_What is needed_
The listing below holds a line with "Continue the Blender" and a later line with "2.3), (7.40, 3.85)])". Write out those two lines and every line between them, exactly, and nothing else.

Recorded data
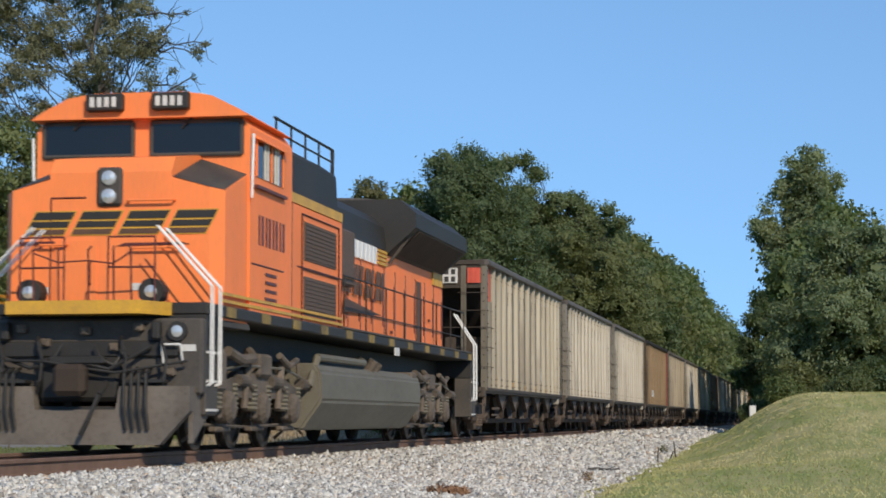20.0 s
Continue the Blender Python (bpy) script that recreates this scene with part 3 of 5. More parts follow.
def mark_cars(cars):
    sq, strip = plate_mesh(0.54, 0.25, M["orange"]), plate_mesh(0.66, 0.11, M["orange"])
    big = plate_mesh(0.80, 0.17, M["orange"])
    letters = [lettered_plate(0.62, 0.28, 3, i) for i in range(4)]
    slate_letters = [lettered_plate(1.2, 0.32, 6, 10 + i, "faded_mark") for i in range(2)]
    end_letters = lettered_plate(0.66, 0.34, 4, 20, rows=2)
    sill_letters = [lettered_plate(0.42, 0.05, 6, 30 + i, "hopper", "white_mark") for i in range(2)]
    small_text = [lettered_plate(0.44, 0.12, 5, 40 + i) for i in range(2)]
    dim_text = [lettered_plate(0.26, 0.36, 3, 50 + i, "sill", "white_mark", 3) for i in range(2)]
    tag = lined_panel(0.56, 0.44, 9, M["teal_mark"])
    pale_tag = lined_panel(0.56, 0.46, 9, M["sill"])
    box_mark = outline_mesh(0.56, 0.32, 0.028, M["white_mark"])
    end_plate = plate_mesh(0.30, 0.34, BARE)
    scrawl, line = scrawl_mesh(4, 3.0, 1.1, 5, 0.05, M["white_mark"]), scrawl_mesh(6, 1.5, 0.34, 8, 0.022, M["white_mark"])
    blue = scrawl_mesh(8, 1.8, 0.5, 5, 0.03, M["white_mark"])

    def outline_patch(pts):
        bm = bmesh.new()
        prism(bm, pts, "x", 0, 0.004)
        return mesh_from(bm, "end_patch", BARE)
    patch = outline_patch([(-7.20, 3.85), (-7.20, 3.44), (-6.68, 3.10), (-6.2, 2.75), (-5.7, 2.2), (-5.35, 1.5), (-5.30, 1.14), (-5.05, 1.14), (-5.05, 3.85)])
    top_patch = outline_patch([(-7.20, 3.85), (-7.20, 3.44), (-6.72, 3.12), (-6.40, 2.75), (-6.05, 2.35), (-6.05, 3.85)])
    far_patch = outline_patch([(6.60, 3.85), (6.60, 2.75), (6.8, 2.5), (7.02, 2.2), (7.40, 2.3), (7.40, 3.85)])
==
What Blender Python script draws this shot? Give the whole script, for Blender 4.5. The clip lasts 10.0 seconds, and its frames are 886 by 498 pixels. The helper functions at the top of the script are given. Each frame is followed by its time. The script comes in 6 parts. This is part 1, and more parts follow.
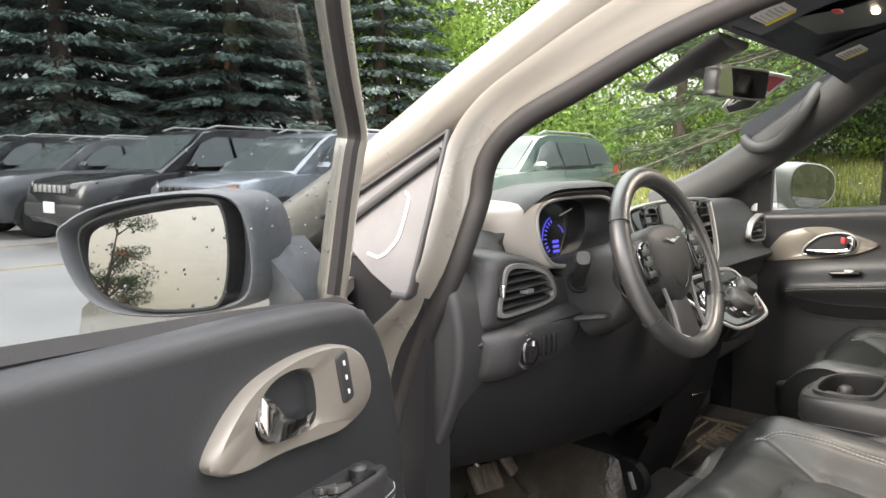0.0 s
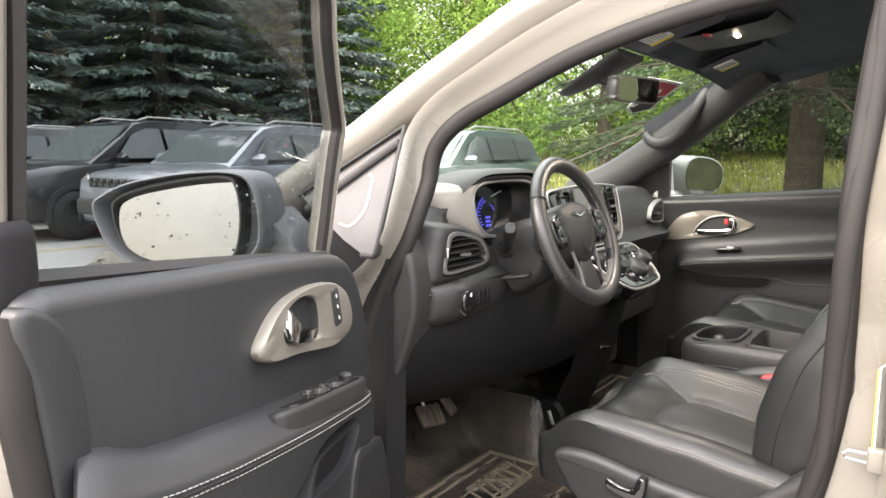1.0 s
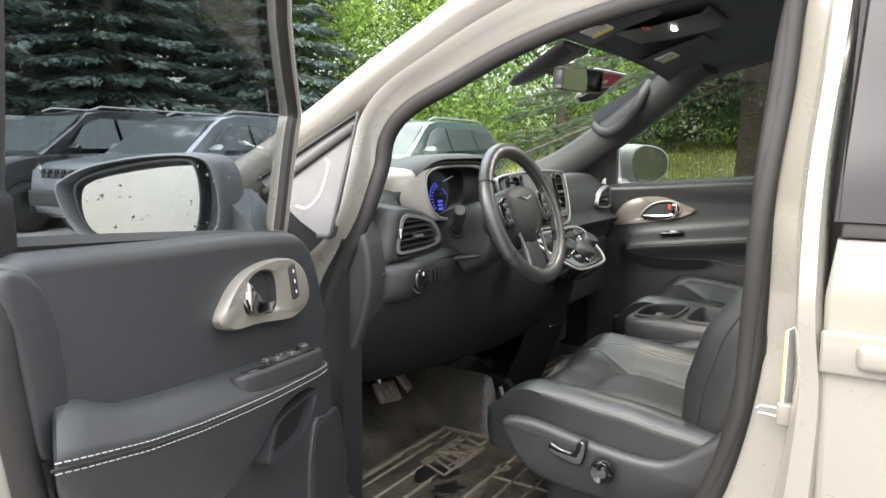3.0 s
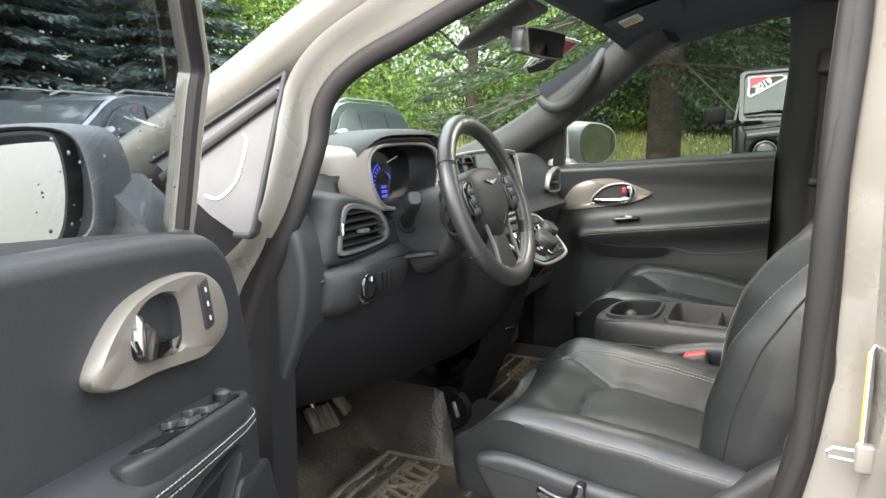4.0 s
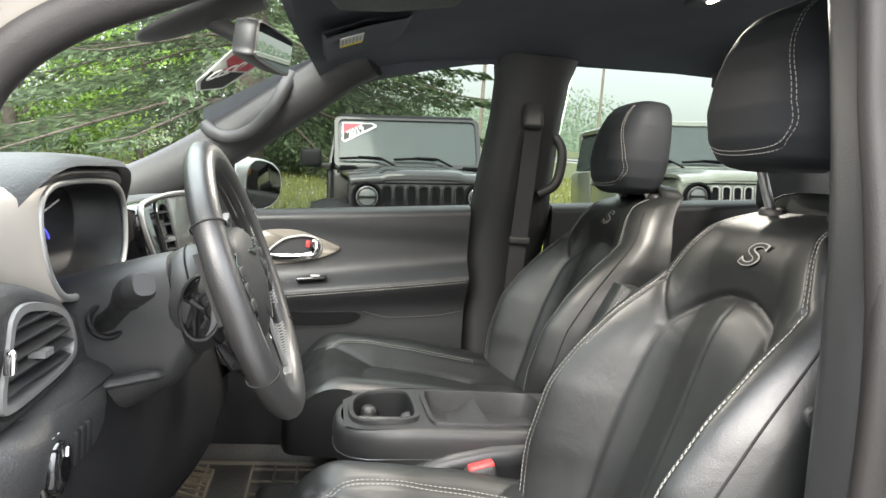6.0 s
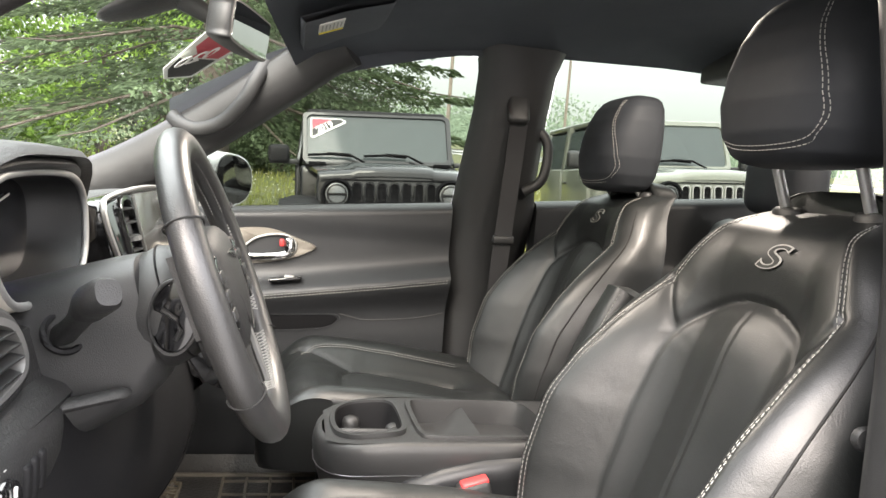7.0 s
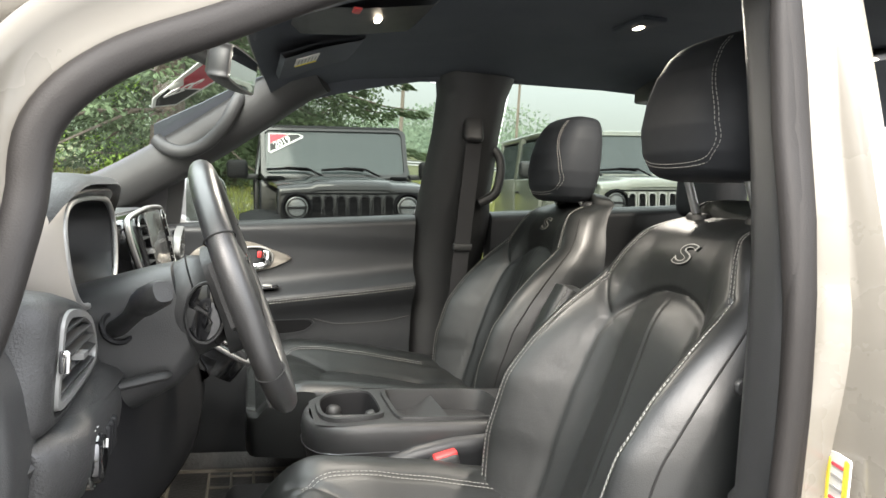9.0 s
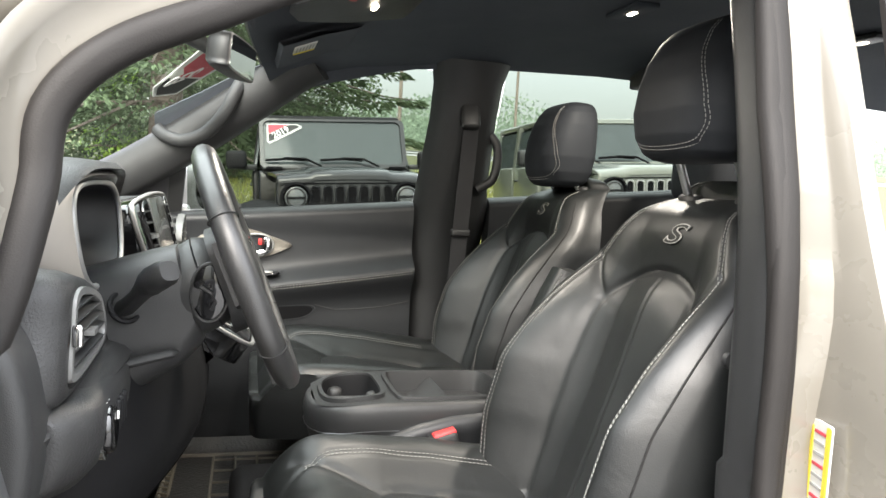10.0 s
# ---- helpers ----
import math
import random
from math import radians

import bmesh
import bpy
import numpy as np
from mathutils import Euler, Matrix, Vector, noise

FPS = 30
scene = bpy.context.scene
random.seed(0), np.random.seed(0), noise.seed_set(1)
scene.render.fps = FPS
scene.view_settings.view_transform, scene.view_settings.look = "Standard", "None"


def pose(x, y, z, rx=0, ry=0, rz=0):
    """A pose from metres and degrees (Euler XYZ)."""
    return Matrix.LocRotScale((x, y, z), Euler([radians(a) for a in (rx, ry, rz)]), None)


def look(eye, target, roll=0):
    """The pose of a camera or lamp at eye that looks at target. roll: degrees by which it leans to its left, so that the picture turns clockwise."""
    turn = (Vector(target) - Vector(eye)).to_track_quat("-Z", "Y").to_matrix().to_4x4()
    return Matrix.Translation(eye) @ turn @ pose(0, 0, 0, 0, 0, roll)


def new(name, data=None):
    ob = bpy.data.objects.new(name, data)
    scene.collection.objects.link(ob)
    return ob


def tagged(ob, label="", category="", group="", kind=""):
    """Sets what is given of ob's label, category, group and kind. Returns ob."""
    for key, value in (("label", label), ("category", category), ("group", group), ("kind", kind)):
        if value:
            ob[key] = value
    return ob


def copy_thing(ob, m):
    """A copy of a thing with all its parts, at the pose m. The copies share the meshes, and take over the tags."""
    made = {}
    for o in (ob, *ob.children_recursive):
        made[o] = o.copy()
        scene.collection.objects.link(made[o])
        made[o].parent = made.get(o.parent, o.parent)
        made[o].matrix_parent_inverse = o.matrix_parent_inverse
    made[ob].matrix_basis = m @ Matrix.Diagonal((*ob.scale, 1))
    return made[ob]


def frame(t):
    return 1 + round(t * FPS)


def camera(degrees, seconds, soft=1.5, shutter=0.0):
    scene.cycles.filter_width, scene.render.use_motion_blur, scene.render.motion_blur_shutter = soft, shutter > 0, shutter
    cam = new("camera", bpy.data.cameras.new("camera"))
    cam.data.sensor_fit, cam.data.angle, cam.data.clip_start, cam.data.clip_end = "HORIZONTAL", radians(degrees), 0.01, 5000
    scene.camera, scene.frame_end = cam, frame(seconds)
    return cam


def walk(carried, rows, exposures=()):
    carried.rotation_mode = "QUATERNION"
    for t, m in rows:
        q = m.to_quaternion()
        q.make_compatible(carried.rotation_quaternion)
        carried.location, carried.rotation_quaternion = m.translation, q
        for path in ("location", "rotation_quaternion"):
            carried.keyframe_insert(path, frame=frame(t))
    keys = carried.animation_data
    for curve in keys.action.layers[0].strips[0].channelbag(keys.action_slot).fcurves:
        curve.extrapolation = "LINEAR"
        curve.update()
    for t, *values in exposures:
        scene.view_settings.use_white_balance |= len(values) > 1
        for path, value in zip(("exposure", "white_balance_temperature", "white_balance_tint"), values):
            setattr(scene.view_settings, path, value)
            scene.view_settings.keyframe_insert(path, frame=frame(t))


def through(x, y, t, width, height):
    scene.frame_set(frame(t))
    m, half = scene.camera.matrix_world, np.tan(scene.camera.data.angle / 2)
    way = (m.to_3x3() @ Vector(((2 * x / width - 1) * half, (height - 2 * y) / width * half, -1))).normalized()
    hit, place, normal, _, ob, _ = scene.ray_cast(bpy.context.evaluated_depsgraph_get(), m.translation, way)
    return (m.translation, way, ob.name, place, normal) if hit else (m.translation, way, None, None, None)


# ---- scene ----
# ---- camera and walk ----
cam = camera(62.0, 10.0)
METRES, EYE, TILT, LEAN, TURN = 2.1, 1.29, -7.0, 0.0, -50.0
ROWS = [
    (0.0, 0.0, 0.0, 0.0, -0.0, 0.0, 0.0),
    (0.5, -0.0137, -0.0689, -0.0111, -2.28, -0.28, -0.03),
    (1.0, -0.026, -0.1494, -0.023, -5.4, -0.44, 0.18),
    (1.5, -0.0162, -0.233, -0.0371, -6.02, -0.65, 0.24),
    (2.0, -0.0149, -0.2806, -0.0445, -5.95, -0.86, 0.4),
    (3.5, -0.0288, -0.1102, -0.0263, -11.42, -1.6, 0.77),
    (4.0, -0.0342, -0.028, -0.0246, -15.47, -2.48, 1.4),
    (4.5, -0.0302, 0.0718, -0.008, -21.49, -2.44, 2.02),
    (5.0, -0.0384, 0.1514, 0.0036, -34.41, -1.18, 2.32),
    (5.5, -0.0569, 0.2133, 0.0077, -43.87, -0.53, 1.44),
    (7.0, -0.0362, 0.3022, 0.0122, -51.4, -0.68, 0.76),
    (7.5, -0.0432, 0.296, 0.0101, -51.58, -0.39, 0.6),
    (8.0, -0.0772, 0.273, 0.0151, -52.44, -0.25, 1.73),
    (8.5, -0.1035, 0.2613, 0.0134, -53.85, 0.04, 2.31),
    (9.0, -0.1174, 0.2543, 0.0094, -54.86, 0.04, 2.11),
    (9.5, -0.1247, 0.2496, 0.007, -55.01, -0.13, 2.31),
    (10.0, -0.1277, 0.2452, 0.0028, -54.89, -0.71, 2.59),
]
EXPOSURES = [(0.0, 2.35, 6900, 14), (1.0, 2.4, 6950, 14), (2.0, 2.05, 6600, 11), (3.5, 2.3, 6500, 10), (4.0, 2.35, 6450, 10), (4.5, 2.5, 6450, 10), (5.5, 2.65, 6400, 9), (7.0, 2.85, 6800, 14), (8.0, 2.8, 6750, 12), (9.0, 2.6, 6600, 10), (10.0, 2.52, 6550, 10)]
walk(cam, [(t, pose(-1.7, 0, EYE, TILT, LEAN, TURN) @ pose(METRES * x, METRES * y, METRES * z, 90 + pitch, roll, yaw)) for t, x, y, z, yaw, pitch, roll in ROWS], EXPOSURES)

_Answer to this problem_
Continue the Blender Python (bpy) script that recreates this scene with part 3 of 5. More parts follow.
def mark_cars(cars):
    sq, strip = plate_mesh(0.54, 0.25, M["orange"]), plate_mesh(0.66, 0.11, M["orange"])
    big = plate_mesh(0.80, 0.17, M["orange"])
    letters = [lettered_plate(0.62, 0.28, 3, i) for i in range(4)]
    slate_letters = [lettered_plate(1.2, 0.32, 6, 10 + i, "faded_mark") for i in range(2)]
    end_letters = lettered_plate(0.66, 0.34, 4, 20, rows=2)
    sill_letters = [lettered_plate(0.42, 0.05, 6, 30 + i, "hopper", "white_mark") for i in range(2)]
    small_text = [lettered_plate(0.44, 0.12, 5, 40 + i) for i in range(2)]
    dim_text = [lettered_plate(0.26, 0.36, 3, 50 + i, "sill", "white_mark", 3) for i in range(2)]
    tag = lined_panel(0.56, 0.44, 9, M["teal_mark"])
    pale_tag = lined_panel(0.56, 0.46, 9, M["sill"])
    box_mark = outline_mesh(0.56, 0.32, 0.028, M["white_mark"])
    end_plate = plate_mesh(0.30, 0.34, BARE)
    scrawl, line = scrawl_mesh(4, 3.0, 1.1, 5, 0.05, M["white_mark"]), scrawl_mesh(6, 1.5, 0.34, 8, 0.022, M["white_mark"])
    blue = scrawl_mesh(8, 1.8, 0.5, 5, 0.03, M["white_mark"])

    def outline_patch(pts):
        bm = bmesh.new()
        prism(bm, pts, "x", 0, 0.004)
        return mesh_from(bm, "end_patch", BARE)
    patch = outline_patch([(-7.20, 3.85), (-7.20, 3.44), (-6.68, 3.10), (-6.2, 2.75), (-5.7, 2.2), (-5.35, 1.5), (-5.30, 1.14), (-5.05, 1.14), (-5.05, 3.85)])
    top_patch = outline_patch([(-7.20, 3.85), (-7.20, 3.44), (-6.72, 3.12), (-6.40, 2.75), (-6.05, 2.35), (-6.05, 3.85)])
    far_patch = outline_patch([(6.60, 3.85), (6.60, 2.75), (6.8, 2.5), (7.02, 2.2), (7.40, 2.3), (7.40, 3.85)])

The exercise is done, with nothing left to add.